Walking, upright on two legs, is one of the defining characteristics of humanity. We are evolved to walk – almost everything about your body, from the weight distribution of your upper and lower torso to the joints of your feet, ankles, knees, and hips, to the balance-providing structures of your inner ear, are fine-tuned by evolution to optimize the bio-mechanics of walking.
That evolution means that walking is one of the most natural ways to get around, whether it’s across a room or across a city. In doing that, you expend energy and that can be considered as exercise, even though you may not think of it as “working out”.
For most people, when they think about walking as physical exercise it implies more than just putting one foot in front of the other for a few minutes. Usually there is some duration target you have in mind, or a distance, or the number of steps. There is the notion of getting your heart rate up from your resting pulse rate to something higher, of genuinely working up a sweat.

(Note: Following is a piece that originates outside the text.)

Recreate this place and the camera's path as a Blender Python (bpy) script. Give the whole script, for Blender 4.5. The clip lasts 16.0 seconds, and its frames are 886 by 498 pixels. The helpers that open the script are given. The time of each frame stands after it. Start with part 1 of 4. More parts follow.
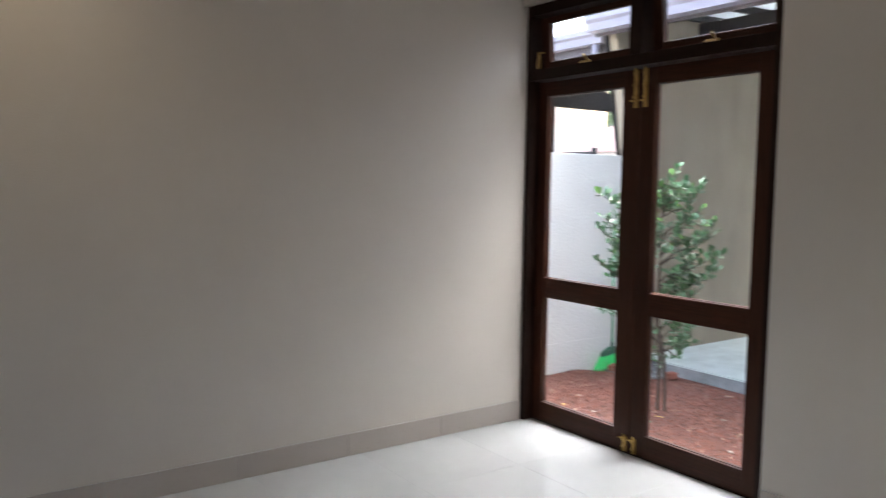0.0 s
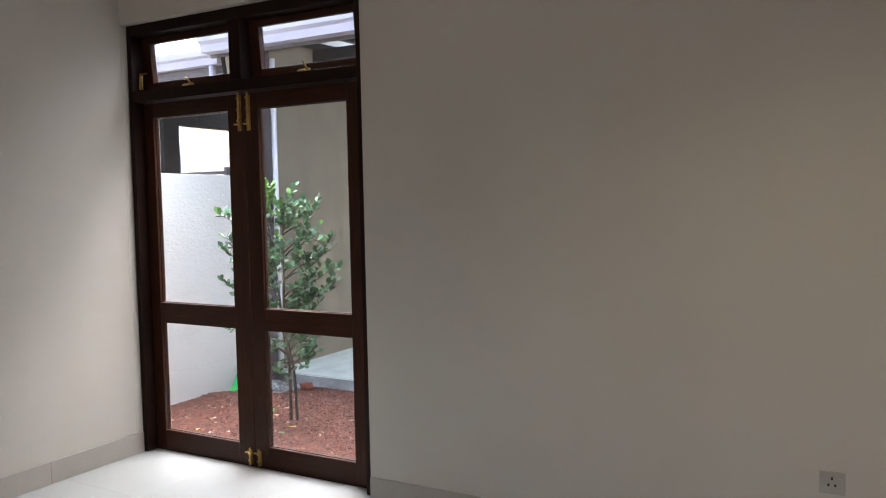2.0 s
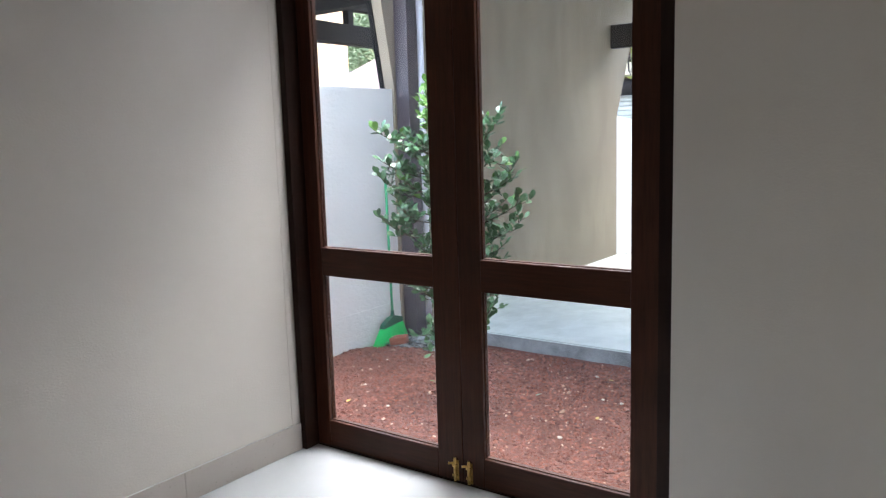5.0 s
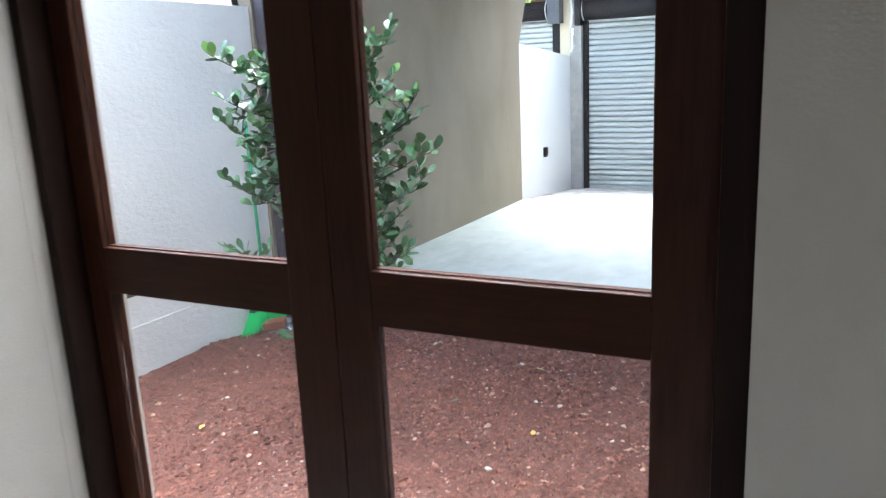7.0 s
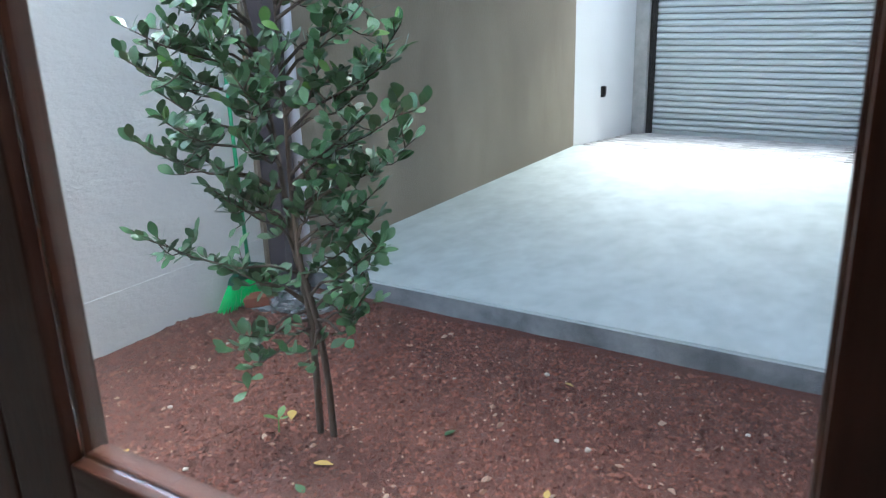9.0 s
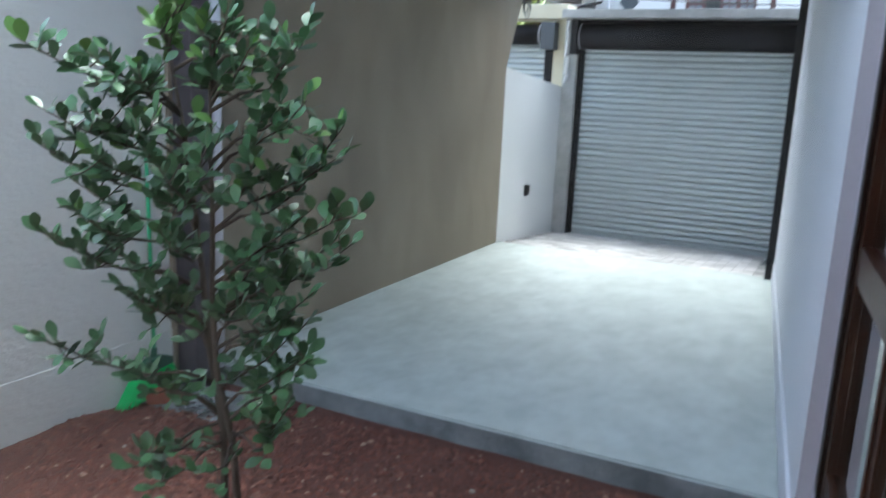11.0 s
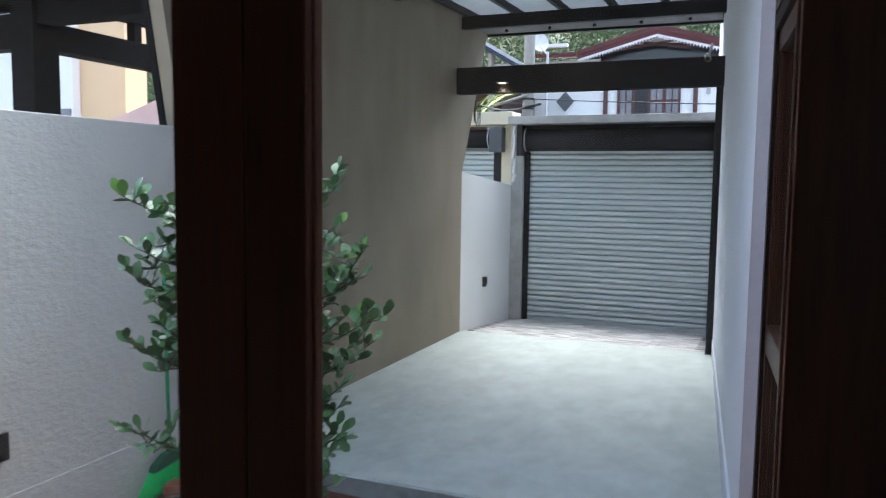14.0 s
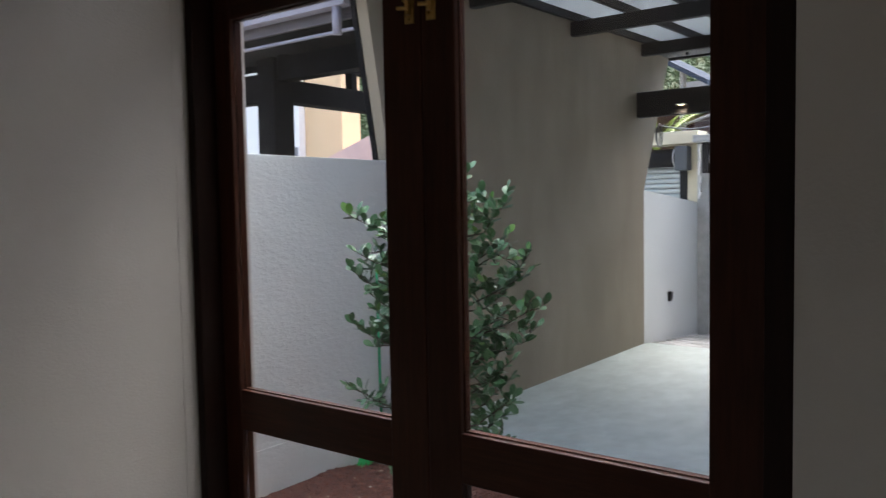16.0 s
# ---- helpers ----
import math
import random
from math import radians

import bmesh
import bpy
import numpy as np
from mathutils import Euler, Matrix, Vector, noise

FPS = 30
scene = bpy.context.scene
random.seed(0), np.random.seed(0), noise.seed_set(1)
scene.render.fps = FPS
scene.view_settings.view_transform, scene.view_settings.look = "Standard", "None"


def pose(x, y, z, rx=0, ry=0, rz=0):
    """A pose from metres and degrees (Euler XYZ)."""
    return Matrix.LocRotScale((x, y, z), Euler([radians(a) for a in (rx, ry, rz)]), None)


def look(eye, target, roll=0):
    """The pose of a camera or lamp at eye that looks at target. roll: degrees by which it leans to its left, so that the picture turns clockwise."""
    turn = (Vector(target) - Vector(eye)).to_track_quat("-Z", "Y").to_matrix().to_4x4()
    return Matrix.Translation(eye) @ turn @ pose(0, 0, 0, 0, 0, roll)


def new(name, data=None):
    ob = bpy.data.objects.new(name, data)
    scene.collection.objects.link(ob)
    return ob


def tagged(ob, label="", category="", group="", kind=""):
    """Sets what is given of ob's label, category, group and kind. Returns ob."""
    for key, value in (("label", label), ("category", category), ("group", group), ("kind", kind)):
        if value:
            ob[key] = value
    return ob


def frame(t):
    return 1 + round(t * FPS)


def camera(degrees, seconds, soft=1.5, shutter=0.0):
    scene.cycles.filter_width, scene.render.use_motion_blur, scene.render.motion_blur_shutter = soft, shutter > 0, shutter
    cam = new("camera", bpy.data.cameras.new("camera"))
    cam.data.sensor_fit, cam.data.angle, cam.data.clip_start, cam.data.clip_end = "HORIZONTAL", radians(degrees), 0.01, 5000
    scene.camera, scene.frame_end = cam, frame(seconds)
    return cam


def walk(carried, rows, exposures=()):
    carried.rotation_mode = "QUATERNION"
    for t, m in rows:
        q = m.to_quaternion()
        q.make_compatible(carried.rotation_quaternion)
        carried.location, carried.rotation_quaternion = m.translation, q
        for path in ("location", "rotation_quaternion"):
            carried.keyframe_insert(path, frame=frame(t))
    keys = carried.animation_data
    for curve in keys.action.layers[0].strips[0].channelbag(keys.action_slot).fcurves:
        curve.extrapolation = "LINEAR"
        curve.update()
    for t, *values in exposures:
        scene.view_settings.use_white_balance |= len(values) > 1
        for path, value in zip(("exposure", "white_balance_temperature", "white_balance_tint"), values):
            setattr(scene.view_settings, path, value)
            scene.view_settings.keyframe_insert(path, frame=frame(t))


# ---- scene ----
cam = camera(59.5, 16.0, soft=1.1, shutter=0.5)
PATH = [
    (0, (2.658, -3.2, 1.435), (1.036, -2.041, 1.27), 0.8),
    (0.5, (2.641, -3.254, 1.438), (1.22, -1.857, 1.259), 0.8),
    (1, (2.698, -3.243, 1.443), (1.483, -1.66, 1.317), 0.1),
    (1.5, (2.821, -3.196, 1.474), (1.784, -1.491, 1.344), -1.1),
    (2, (2.888, -3.187, 1.446), (1.927, -1.437, 1.325), -1.1),
    (2.5, (2.764, -3.202, 1.515), (1.692, -1.522, 1.35), -1.0),
    (3, (2.604, -3.037, 1.495), (1.328, -1.507, 1.319), -1.6),
    (5.5, (1.288, -2.172, 1.314), (0.258, -0.491, 0.979), -1.2),
    (6, (1.091, -1.951, 1.313), (0.247, -0.179, 0.931), -2.1),
    (6.5, (0.965, -1.615, 1.3), (0.076, 0.125, 0.874), -3.1),
    (7, (0.887, -1.301, 1.283), (-0.022, 0.423, 0.835), -2.7),
    (7.5, (0.792, -0.963, 1.273), (-0.121, 0.741, 0.761), -2.2),
    (8, (0.73, -0.667, 1.244), (-0.282, 0.944, 0.627), -2.4),
    (10.5, (0.503, -0.199, 1.298), (-0.467, 1.467, 0.762), 1.1),
    (11, (0.483, -0.219, 1.31), (-0.371, 1.544, 0.905), 2.6),
    (11.5, (0.457, -0.259, 1.412), (-0.288, 1.578, 1.149), 4.3),
    (12, (0.494, -0.277, 1.455), (-0.217, 1.586, 1.307), 2.3),
    (12.5, (0.517, -0.398, 1.468), (-0.201, 1.466, 1.365), 0.9),
    (13, (0.538, -0.509, 1.454), (-0.205, 1.342, 1.31), 0.5),
    (13.5, (0.542, -0.67, 1.466), (-0.185, 1.187, 1.307), 1.5),
    (14, (0.573, -0.865, 1.447), (-0.18, 0.98, 1.272), 0.7),
    (14.5, (0.711, -1.045, 1.39), (-0.196, 0.726, 1.189), -0.3),
    (15, (0.874, -1.163, 1.379), (-0.18, 0.522, 1.153), 0.5),
    (15.5, (0.989, -1.315, 1.4), (-0.115, 0.346, 1.246), -0.9),
    (16, (1.073, -1.446, 1.421), (-0.128, 0.149, 1.308), -1.0),
]
EXPOSURES = [(0.0, 3.6, 6150, 9), (3.0, 3.6, 6200, 9), (5.5, 3.5, 5850, 7), (7.0, 3.45, 5750, 5), (8.2, 3.2, 5500, 2), (10.3, 2.6, 5500, 2),
             (11.0, 2.4, 5600, 2), (12.5, 2.0, 5650, 2), (13.2, 2.15, 5700, 3), (14.0, 2.17, 5750, 5), (16.0, 2.1, 6100, 9)]
walk(cam, [(t, look(eye, target, roll)) for t, eye, target, roll in PATH], EXPOSURES)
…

When I started walking with a purpose, almost any walk became exercise, because I was so out of shape that I would be huffing and puffing after just a few minutes. Now that I am in better shape, I have to set out to exercise through my walking – duration and route become key. A good workout can come when I do at least 60 minutes, with lots of up and down hills, and ideally also carrying a load.
Walking for exercise is also, to a degree, walking with pain. The phrase “feel the burn” is real – when you are pushing your body hard, your muscles are using up the energy stored in your cells, and when you’ve reached the limits of that energy your muscles will let you know it. An exercise walk becomes a real workout for me when I have to grit my teeth to power through, going up a hill or at the end of a long walk. I’ll have a dialogue going in my head – “come on, come on, come on” – and sometimes out loud too if it’s a tough push. My heart rate goes up, and then I know I’m exercising.
There are times when I want some exercise but not a hard workout. In those cases, a walk becomes physical exercise for me as long as it’s more than about 20 minutes in duration. Less than that, and I’m probably just walking to do something – get to the subway or the shops, so over 20 minutes starts to feel like I’m going beyond walking as a utilitarian activity. Having said that, if I stitch together several short walks like that – 10 minutes here, 15 minutes there – so that I get up into the 45-60 minute range, then I’ll give myself credit for some exercise.
That’s the beauty of walking as exercise. It can be a light workout or it can be a hard one. It’s easy to vary up or down, to suit that day’s schedule, weather, and your mood. Picking a great neighbourhood to walk through means it’s not boring exercise either – it’s far more interesting to be out in the sun listening to the birds while you workout than to be grinding away on a treadmill in a gym.
There is another aspect of walking as exercise that I like. What I hadn’t anticipated when I started walking was the notion that the exercise I was getting would often be as much mental as physical. Mental exercise for most people comes in several ways – solving a puzzle, devising a plan, creating a song or play or poem. Walking can facilitate that – by planning a walk, especially a long one, finding an interesting and challenging route; or in staying alert when walking through high-traffic areas or tricky ground; or trying to remember the names of trees, flowers, birds, and insects as I pass.
When I was in my 20s, 30s, and 40s and even into my 50s, my friends would joke about my lack of exercise and I’d reply that my body was a temple where every day was the Sabbath. My exercise was reading a good book. Physical exercise was for those kinds of self-absorbed people who cared more about their physical appearance than their mental fitness.
A health scare changed that for me, and made me take more seriously the need to look after myself. That’s when my lifelong love of walking took on a new meaning and purpose, and walking as exercise became one of my goals. I’ve learned to appreciate walking more as a result, as this new dimension added to those other dimensions about walking that I’ve always enjoyed – walking a meditation, as immersion, as exploration.